*TO BE DONE:*
Your task is to quote, unchanged, only the lines from the one with "import random" through the one with "return 1 + round(t * FPS)", both ends included.

3D scene code data
====================

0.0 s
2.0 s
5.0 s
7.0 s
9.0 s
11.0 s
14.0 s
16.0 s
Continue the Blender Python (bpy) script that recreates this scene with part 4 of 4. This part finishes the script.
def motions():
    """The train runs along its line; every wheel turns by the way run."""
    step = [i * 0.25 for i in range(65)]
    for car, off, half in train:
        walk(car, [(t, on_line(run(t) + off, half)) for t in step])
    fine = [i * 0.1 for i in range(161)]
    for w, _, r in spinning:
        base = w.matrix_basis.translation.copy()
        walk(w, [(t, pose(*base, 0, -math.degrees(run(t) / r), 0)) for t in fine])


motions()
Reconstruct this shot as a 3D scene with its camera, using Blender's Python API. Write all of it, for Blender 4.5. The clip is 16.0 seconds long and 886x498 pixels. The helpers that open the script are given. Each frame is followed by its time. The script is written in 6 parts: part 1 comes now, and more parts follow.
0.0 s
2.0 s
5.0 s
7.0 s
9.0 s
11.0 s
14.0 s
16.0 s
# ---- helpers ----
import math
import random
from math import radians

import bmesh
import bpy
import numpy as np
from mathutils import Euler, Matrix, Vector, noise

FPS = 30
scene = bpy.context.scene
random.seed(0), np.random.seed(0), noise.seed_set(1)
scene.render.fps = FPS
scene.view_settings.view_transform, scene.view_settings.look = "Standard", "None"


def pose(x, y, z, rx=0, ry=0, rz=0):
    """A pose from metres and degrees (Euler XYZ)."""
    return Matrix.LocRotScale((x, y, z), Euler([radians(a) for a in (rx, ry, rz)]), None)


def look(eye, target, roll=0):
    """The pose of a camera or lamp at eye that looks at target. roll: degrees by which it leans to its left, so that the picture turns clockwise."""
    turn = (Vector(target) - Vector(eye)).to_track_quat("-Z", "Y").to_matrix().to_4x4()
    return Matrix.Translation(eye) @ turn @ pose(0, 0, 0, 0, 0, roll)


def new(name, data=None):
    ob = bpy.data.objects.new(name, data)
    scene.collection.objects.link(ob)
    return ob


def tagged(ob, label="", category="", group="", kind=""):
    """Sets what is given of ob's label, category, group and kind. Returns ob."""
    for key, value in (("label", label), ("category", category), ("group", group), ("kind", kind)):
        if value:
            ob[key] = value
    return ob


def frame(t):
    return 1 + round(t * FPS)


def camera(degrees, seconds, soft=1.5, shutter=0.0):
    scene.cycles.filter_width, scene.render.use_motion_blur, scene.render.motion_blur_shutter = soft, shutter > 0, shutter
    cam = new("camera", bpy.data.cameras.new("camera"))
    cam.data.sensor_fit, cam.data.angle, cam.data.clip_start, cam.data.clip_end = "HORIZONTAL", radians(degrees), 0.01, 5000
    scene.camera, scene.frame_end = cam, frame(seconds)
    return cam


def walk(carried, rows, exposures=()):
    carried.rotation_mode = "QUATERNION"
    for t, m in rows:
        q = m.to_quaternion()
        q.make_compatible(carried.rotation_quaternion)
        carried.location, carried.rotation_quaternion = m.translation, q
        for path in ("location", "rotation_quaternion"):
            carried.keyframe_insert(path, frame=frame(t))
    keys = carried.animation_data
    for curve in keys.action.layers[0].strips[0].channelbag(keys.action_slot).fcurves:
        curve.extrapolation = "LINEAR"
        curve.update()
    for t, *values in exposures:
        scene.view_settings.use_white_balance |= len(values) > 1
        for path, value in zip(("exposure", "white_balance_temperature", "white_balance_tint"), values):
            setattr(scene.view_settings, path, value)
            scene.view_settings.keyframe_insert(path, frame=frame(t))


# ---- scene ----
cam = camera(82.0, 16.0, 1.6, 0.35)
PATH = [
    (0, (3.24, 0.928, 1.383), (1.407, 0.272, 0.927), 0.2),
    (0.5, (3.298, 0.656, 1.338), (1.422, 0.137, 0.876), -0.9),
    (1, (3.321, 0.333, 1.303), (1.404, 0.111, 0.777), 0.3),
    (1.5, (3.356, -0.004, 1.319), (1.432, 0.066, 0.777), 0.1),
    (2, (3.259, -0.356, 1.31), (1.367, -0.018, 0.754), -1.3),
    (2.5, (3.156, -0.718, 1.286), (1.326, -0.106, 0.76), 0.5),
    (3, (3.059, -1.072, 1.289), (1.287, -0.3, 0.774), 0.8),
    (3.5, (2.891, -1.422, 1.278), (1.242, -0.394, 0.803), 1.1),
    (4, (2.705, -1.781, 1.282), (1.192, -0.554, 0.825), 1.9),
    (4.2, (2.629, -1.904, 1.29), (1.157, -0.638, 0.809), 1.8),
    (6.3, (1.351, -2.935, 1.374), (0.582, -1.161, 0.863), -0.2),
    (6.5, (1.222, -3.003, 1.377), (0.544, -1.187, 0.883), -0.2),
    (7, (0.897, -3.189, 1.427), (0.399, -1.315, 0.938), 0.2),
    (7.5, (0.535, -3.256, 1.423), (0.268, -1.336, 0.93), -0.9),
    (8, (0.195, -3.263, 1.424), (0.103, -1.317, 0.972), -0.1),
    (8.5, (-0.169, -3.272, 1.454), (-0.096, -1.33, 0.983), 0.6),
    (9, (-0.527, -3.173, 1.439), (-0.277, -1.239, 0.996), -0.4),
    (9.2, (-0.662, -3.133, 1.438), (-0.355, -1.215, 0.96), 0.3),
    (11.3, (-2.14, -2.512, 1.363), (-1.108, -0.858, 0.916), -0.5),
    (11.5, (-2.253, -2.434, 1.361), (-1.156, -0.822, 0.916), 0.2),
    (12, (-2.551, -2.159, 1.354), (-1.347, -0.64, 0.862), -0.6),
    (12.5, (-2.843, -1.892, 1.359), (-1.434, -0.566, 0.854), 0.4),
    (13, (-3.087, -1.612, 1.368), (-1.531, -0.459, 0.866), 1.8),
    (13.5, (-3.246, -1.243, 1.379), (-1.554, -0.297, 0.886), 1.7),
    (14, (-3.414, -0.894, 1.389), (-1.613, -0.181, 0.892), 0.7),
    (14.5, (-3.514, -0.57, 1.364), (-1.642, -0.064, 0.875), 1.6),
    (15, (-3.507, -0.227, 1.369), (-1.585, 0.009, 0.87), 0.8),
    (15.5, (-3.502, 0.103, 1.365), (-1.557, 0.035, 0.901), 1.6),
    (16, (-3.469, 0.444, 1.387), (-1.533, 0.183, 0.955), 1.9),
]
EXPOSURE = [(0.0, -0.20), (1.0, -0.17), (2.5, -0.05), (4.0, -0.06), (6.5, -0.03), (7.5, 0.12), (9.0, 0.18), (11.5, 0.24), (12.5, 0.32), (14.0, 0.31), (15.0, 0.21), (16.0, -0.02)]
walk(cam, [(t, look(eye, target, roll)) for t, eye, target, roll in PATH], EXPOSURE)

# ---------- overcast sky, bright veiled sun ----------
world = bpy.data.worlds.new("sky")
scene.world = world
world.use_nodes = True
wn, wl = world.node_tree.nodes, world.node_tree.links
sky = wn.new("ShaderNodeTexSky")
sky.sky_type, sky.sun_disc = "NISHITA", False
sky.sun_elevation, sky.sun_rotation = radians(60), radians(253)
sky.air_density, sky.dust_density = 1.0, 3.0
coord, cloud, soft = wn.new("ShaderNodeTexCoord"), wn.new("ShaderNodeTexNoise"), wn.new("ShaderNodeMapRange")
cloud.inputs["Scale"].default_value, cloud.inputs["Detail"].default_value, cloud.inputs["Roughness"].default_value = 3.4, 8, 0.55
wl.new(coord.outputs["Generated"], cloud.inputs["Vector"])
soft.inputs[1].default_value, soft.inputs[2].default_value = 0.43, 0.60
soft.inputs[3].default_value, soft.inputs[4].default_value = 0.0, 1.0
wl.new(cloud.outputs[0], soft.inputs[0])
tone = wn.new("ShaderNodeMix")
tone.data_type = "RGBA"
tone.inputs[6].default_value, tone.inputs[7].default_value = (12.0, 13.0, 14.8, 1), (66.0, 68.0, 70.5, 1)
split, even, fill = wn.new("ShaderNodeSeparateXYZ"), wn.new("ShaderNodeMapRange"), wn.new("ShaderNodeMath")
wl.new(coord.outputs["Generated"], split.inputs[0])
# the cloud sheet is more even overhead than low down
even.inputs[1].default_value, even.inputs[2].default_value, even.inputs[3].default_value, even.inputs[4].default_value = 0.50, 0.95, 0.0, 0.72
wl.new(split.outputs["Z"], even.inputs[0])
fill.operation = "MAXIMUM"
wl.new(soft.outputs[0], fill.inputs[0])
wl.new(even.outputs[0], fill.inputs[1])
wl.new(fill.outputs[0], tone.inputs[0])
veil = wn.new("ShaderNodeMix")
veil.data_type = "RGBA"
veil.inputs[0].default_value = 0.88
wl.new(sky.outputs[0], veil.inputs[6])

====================

*CORRECT OUTPUT:*
import random
from math import radians

import bmesh
import bpy
import numpy as np
from mathutils import Euler, Matrix, Vector, noise

FPS = 30
scene = bpy.context.scene
random.seed(0), np.random.seed(0), noise.seed_set(1)
scene.render.fps = FPS
scene.view_settings.view_transform, scene.view_settings.look = "Standard", "None"


def pose(x, y, z, rx=0, ry=0, rz=0):
    """A pose from metres and degrees (Euler XYZ)."""
    return Matrix.LocRotScale((x, y, z), Euler([radians(a) for a in (rx, ry, rz)]), None)


def look(eye, target, roll=0):
    """The pose of a camera or lamp at eye that looks at target. roll: degrees by which it leans to its left, so that the picture turns clockwise."""
    turn = (Vector(target) - Vector(eye)).to_track_quat("-Z", "Y").to_matrix().to_4x4()
    return Matrix.Translation(eye) @ turn @ pose(0, 0, 0, 0, 0, roll)


def new(name, data=None):
    ob = bpy.data.objects.new(name, data)
    scene.collection.objects.link(ob)
    return ob


def tagged(ob, label="", category="", group="", kind=""):
    """Sets what is given of ob's label, category, group and kind. Returns ob."""
    for key, value in (("label", label), ("category", category), ("group", group), ("kind", kind)):
        if value:
            ob[key] = value
    return ob


def frame(t):
    return 1 + round(t * FPS)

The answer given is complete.